Whether the NRA will in fact be able to achieve a 10% saving must be in doubt. The plan says that the target poses a "very significant and difficult management challenge." And it goes on to warn about the consequences of any further cuts in the budget.

"We believe we have struck the right balance and would therefore vigorously resist demands for further savings or suggestions of further reductions in GIA," the NRA says. "Such arbitrary action would, in our judgement, pose a serious threat to the NRA's whole raison d'etre and would lead to a rapid decline in the environmental improvements which have been hard won by the NRA in its four years of existence."

The impact of the revised plan on spending on core functions is shown in the table below. The first column shows budgetted expenditure this year. The three subsequent columns show how the NRA has had to cut back its proposed expenditure for 1995/6 since drawing up last year's corporate plan and this year's original baseline plan. This year's plan assumes an annual inflation rate of 4% which should be taken into account in interpreting the figures along with the 10% per annum efficiency improvement target.

The "efficiency" drive will have a substantial impact on employment levels. Instead of remaining at the present level of 7,950 assumed in the original plan, staff numbers are to be trimmed to 7,390 - including 90 water quality and 78 water resources personnel - over the next three years, excluding the effects of the market testing programme.

Higher "efficiency" will also mean reductions in the NRA's activity. Some examples are given below. In one or two cases the NRA's inability to achieve its earlier objectives is also attributable to Government inaction.

  • Discharge monitoring: The NRA claims that it will "monitor more discharges" from 1993/4 onwards. This is true in the sense that the projected number monitored will rise from 15,200 this year to 15,630 - 15% of the total - in 1995/6. However, the targets in last year's plan were to monitor 16,100 discharges this year and 17,000 in 1995/6.

  • Sampling: Likewise, the NRA claims that it will carry out more sampling, taking 415,000 samples this year and 416,000 in 1995/6. But last year's targets were 436,000 and 440,000, respectively.

  • Analyses: This is one area where the NRA intends to do better than in last year's plan. The total number of analyses will rise from 6.48 million this year to 6.50 million in 1995/6. Last year's plan suggested an increase to only 5.0 million analyses in 1995/6.

  • Pollution incidents: The NRA's response to pollution incidents has been improving, with about 90% of incidents to be attended within a target time this year.
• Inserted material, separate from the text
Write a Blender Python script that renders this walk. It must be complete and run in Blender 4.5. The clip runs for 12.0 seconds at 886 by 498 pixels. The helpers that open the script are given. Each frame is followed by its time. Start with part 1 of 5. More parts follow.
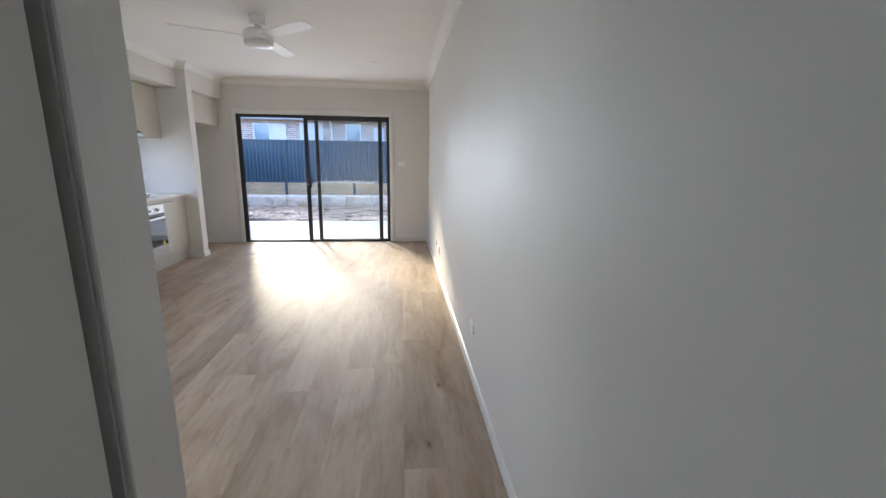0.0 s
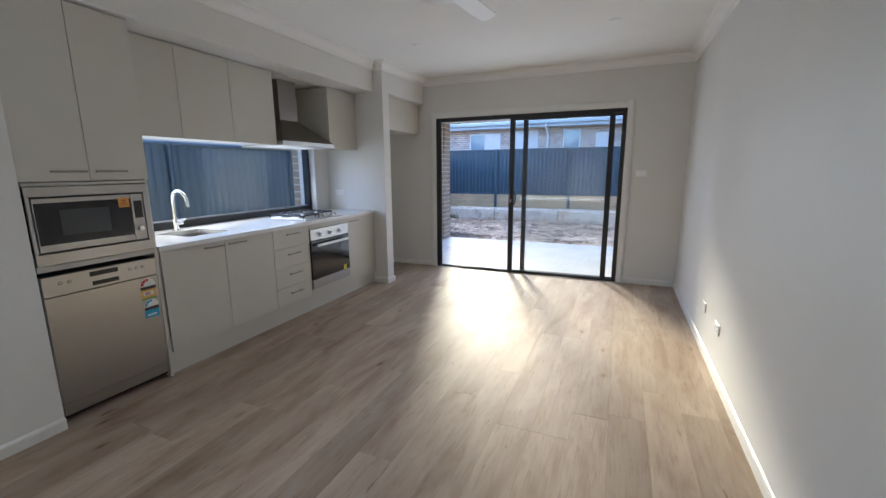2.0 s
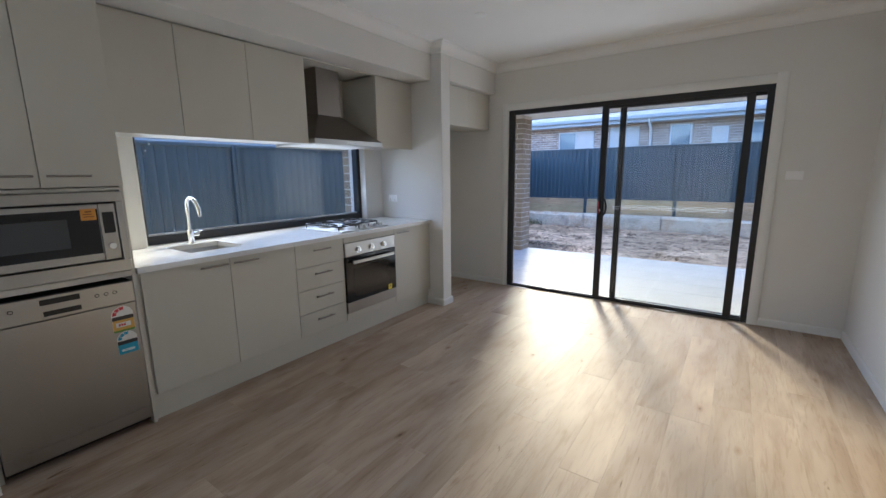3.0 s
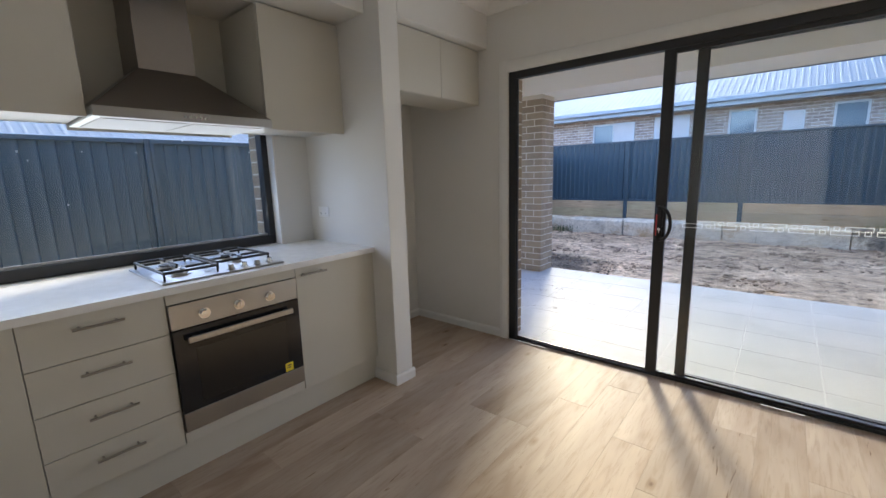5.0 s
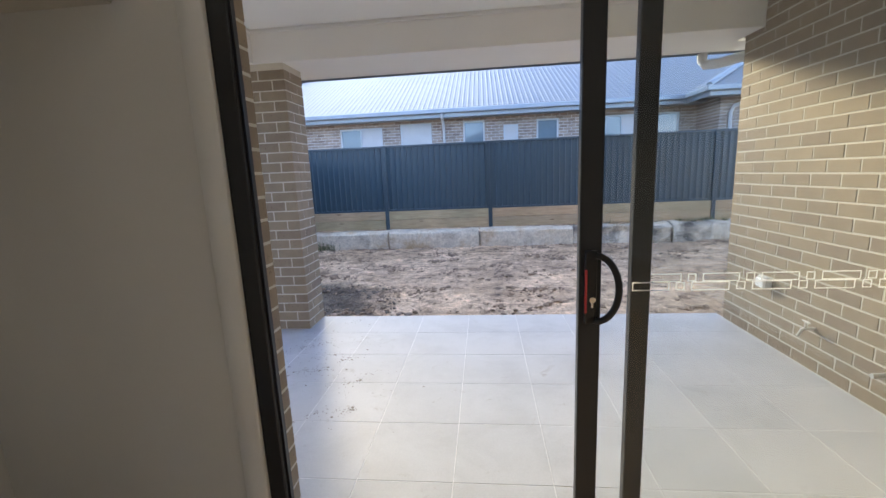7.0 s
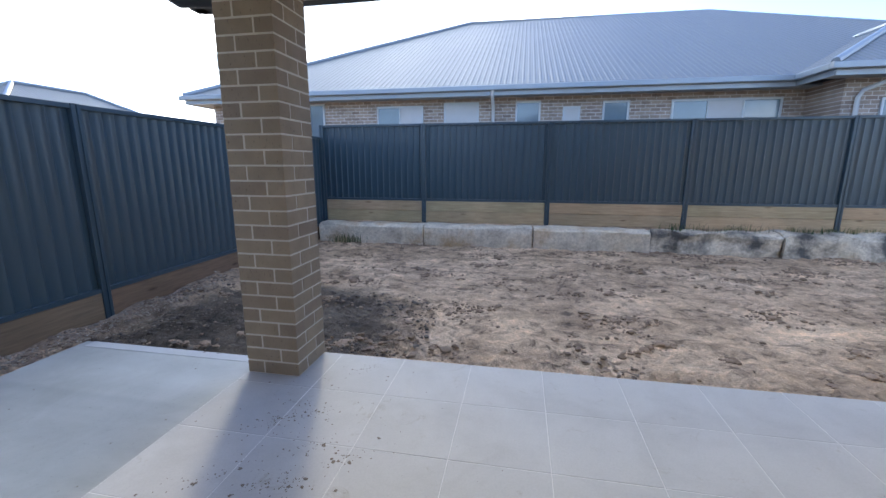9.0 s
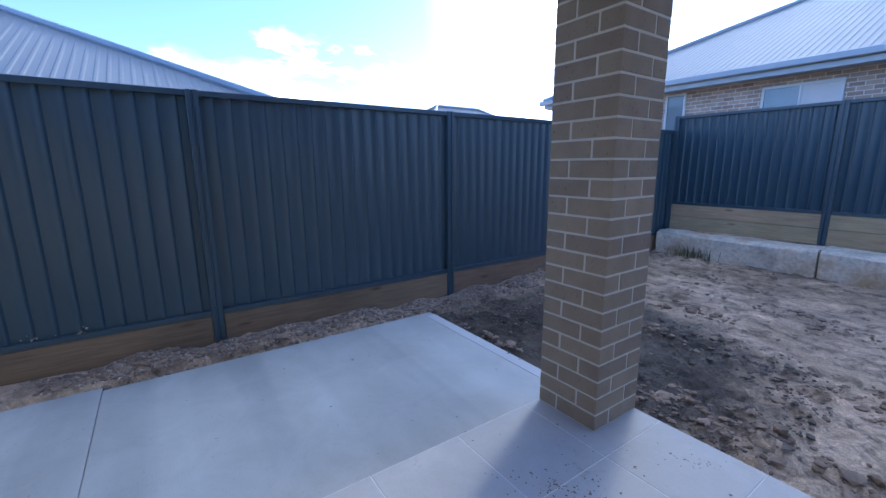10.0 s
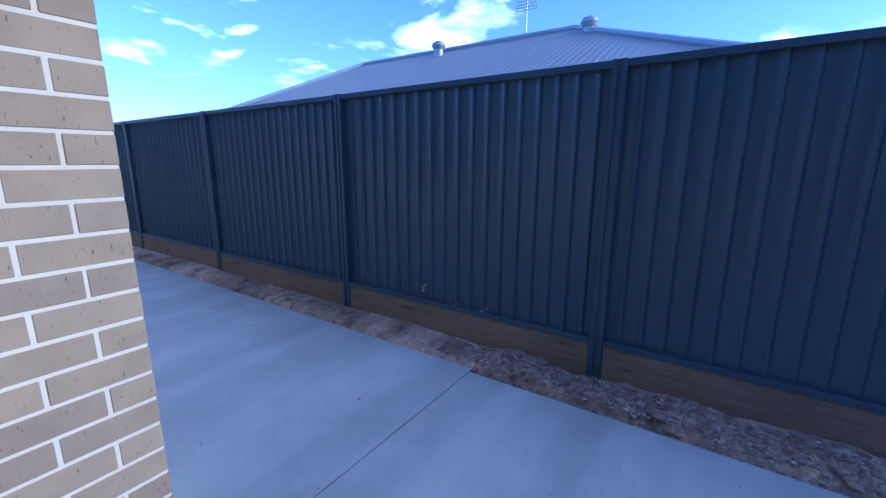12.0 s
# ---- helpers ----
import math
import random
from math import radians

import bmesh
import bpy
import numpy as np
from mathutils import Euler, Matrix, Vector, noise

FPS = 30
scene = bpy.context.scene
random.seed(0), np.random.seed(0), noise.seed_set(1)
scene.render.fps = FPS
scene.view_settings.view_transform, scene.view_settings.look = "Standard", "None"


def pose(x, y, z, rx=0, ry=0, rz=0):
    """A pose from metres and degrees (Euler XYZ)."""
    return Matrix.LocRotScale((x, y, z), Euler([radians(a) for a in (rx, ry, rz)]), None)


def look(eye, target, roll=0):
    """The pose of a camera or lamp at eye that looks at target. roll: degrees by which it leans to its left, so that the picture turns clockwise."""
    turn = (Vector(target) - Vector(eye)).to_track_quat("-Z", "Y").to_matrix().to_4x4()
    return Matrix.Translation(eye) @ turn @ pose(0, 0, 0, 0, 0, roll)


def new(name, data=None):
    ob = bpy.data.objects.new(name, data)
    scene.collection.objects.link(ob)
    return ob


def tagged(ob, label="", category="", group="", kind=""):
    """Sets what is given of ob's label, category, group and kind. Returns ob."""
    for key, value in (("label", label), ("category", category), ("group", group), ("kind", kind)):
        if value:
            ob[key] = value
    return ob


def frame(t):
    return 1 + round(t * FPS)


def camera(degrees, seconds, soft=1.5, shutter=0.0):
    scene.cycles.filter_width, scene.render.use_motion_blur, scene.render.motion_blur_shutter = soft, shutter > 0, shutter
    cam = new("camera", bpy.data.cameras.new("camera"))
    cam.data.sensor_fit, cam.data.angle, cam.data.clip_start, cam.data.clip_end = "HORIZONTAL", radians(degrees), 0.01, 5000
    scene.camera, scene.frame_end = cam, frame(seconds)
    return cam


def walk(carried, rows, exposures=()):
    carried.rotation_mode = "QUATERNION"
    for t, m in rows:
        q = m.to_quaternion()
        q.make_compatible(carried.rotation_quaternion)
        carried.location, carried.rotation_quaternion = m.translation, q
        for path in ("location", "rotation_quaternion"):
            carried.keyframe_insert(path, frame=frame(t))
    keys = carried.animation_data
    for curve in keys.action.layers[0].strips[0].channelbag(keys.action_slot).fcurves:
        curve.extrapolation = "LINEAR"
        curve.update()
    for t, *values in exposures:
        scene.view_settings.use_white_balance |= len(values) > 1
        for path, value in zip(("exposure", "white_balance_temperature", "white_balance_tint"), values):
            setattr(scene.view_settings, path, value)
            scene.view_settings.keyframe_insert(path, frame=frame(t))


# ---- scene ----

It intends to keep the figure steady in subsequent years. However, this target appears to be based on an unrealistically small number of incidents. The plan assumes that there will be 20,300 incidents in each of the next three years - 10,000 less than last year.

  • Contaminated land and abandoned mines: The plan says that water pollution from these sources is a "major concern". Although initial surveys of the extent of the problem have been completed, further work has had to be put on hold until the Government clarifies legal and operational responsibilities for clean-up. The NRA's capacity to initiate clean-up programmes itself is hamstrung by lack of funds.

  • Statutory water quality objectives: In its two previous corporate plans the NRA had hoped to begin introducing SWQOs - long-term water quality improvement programmes for individual catchments - from 1992, and then 1993. But it has been thwarted by the Government's failure to introduce the necessary regulations. The current plan expresses concern about the delay, warning that it "may lead to further deterioration in water quality."

    The NRA's preparations for SWQOs have been going well. It now expects to complete management plans which will form the basis of proposed SWQOs for all 189 catchments by 1998, five years ahead of last year's target. The NRA now hopes to introduce at least two pilot SWQOs in each of its eight regions per year.

  • Pollution black spots: The NRA is more pessimistic this year about the rate at which bathing waters and the most polluted estuaries will be cleaned up. In 1991/2, it had expected 99% of the 432 designated bathing waters to comply with EC standards by 1994/5. This year, however, it expects the compliance rate to reach only 78% by then.

    Likewise, in 1991/2 it had been planning to reduce the length of the most polluted class D estuaries to 40 kilometres by 1994/5. The current length is 83 kilometres, and this year's plan projects no improvement until 1995/6.

    The NRA is more optimistic this year about the rate at which the dirtiest class 4 rivers can be eliminated. It hopes to reduce their length from 478 kilometres this year to 416 next year, with a target of 50 kilometres in 2005.

  • Low flows: The NRA's plans for alleviating low flow problems in rivers have been drastically cut back. In its past two corporate plans, it had hoped to implement solutions on 24 rivers by 1994/5. But this has now been scaled back to just 12 by 1996/7. Lack of resources is one obstacle, and the Government's failure to introduce legislation amending the compensation regime for changes in abstraction licences is another.

  • Abstraction inspections: The NRA has stepped up its monitoring of compliance with abstraction licences, but its inspection rate remains well short of target. In 1991/2, the last year for which figures are available, it carried out 13,055 inspections against a target of 24,125.

    The NRA has responded to the budget cuts by reducing the number of planned inspections, which are now to build up to 19,200 by 1995/6. This is 25% short of the target in last year's plan of 25,500 inspections in 1995/6.

  • Research: The NRA's R&D budget for 1993/4 is £7.3 million - a 21% cut on last year's plan. The report notes that the current level of funding is inadequate to pay for research needed to support even the NRA's priority initiatives in its core functions.

    The plan tells a similar story on fisheries, conservation and recreation. Existing targets for ecological surveys and habitat improvement in river corridors have not been met, and monitoring of the status of fisheries is also behind schedule. The latest plan revises targets in these and other areas downwards.